[X86][AVX] Added support for lowering to VBROADCASTF128/VBROADCASTI128 (reapplied)
As reported on PR26235, we don't currently make use of the VBROADCASTF128/VBROADCASTI128 instructions (or the AVX512 equivalents) to load+splat a 128-bit vector to both lanes of a 256-bit vector.
This patch enables lowering from subvector insertion/concatenation patterns and auto-upgrades the llvm.x86.avx.vbroadcastf128.pd.256 / llvm.x86.avx.vbroadcastf128.ps.256 intrinsics to match.
We could possibly investigate using VBROADCASTF128/VBROADCASTI128 to load repeated constants as well (similar to how we already do for scalar broadcasts).

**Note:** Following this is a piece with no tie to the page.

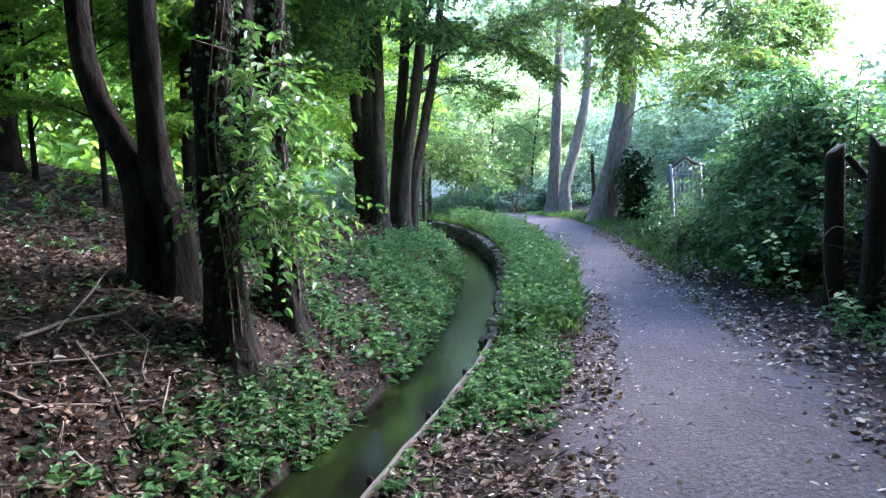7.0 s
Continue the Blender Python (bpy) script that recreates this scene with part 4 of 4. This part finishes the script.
# trees out of view, added so their crowns darken the near path and bank
for k, (x, y, tops) in enumerate([(4.6, 1.2, [(3.4, 1.0, 5.2, 2.6, 2.6, 0.9), (0.7, 1.8, 6.3, 2.6, 2.6, 0.8), (5.2, 0.6, 3.4, 1.5, 2.8, 2.2)]), (-3.6, 0.3, [(-2.4, 0.8, 5.6, 2.6, 2.4, 0.9), (-2.6, 3.0, 6.4, 2.4, 2.2, 0.8)]), (3.6, -4.5, [(1.8, -3.6, 5.4, 3.0, 2.8, 1.2)]), (-2.6, -4.5, [(-1.2, -3.0, 5.0, 3.0, 2.6, 1.2)]), (6.6, 5.0, [(4.6, 4.6, 5.6, 3.0, 2.6, 0.9), (6.6, 4.4, 3.2, 1.4, 3.0, 2.2)]), (-0.2, -9.0, [(0.2, -8.0, 3.6, 4.5, 2.0, 3.0)]), (-5.4, 4.4, [(-4.4, 5.0, 6.4, 2.6, 2.6, 1.0), (-0.6, 4.2, 7.2, 2.4, 2.2, 0.8), (-5.2, 2.4, 5.4, 2.0, 2.4, 1.8)]), (-6.6, 0.6, [(-6.2, 0.8, 5.0, 2.0, 3.0, 2.6)])]):
    f0 = foot(x, y)
    tree("tree", f0, [([f0, (x, y, 2.0), (x * 0.95, y, 4.0), (x * 0.85, y, 6.5)], [0.2, 0.15, 0.12, 0.04])], "unseen tree added to shade the start of the path", seed=170 + k, blobs=tops, twigs=1000 * len(tops), per=8, size=0.235, leaf=L_WOOD, detailed=False, hole=-0.6)

sp_at = np.array([34.0, 60.0, z_at(34, 60) - 1.0])
spruce = thing("spruce", sp_at, "pointed spruce rising above the far trees, haze in its needle colour", "tree")
part("trunk", tube_mesh("trunk", [(0, 0, 0), (0, 0, 6), (0, 0, 11.6)], [0.25, 0.16, 0.03], sides=8, rings=10), M_BARK, spruce)
rs = np.random.default_rng(21)
hh = rs.random(4200) ** 0.8 * 10.2 + 1.4
aa = rs.random(4200) * 6.283
rr_ = (11.7 - hh) * 0.36 * (0.3 + 0.75 * rs.random(4200))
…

Reapplied with fix for PR28657 - removed intrinsic definitions (clang companion patch to be be submitted shortly).
Differential Revision: https://reviews.llvm.org/D22460
llvm-svn: 276416
diff --git a/llvm/lib/IR/AutoUpgrade.cpp b/llvm/lib/IR/AutoUpgrade.cpp
index 2e4a2f8..a8145b6 100644
--- a/llvm/lib/IR/AutoUpgrade.cpp
+++ b/llvm/lib/IR/AutoUpgrade.cpp
@@ -296,6 +296,7 @@
Name.startswith("avx.blend.p") ||
Name == "avx2.pblendw" ||
Name.startswith("avx2.pblendd.") ||
+ Name.startswith("avx.vbroadcastf128") ||
Name == "avx2.vbroadcasti128" ||
Name == "xop.vpcmov" ||
(Name.startswith("xop.vpcom") && F->arg_size() == 2))) {
@@ -886,7 +887,7 @@
Value *Trunc0 = Builder.CreateTrunc(CI->getArgOperand(0), Type::getInt32Ty(C));
Rep = Builder.CreateCall(CRC32, {Trunc0, CI->getArgOperand(1)});
Rep = Builder.CreateZExt(Rep, CI->getType(), "");
- } else if (IsX86 && Name.startswith("avx.vbroadcast")) {
+ } else if (IsX86 && Name.startswith("avx.vbroadcast.s")) {
// Replace broadcasts with a series of insertelements.
Type *VecTy = CI->getType();
Type *EltTy = VecTy->getVectorElementType();
@@ -918,15 +919,21 @@
bool DoSext = (StringRef::npos != Name.find("pmovsx"));
Rep = DoSext ? Builder.CreateSExt(SV, DstTy)
: Builder.CreateZExt(SV, DstTy);
- } else if (IsX86 && Name == "avx2.vbroadcasti128") {
- // Replace vbroadcasts with a vector shuffle.
- Type *VT = VectorType::get(Type::getInt64Ty(C), 2);
+ } else if (IsX86 && (Name.startswith("avx.vbroadcastf128") ||
+ Name == "avx2.vbroadcasti128")) {
+ // Replace vbroadcastf128/vbroadcasti128 with a vector load+shuffle.
+ Type *EltTy = CI->getType()->getVectorElementType();
+ unsigned NumSrcElts = 128 / EltTy->getPrimitiveSizeInBits();
+ Type *VT = VectorType::get(EltTy, NumSrcElts);
Value *Op = Builder.CreatePointerCast(CI->getArgOperand(0),
PointerType::getUnqual(VT));
Value *Load = Builder.CreateLoad(VT, Op);
- uint32_t Idxs[4] = { 0, 1, 0, 1 };
- Rep = Builder.CreateShuffleVector(Load, UndefValue::get(Load->getType()),
- Idxs);
+ if (NumSrcElts == 2)
+ Rep = Builder.CreateShuffleVector(Load, UndefValue::get(Load->getType()),
+ { 0, 1, 0, 1 });
+ else
+ Rep = Builder.CreateShuffleVector(Load, UndefValue::get(Load->getType()),
+ { 0, 1, 2, 3, 0, 1, 2, 3 });
} else if (IsX86 && (Name.startswith("avx2.pbroadcast") ||
Name.startswith("avx2.vbroadcast") ||
Name.startswith("avx512.pbroadcast") ||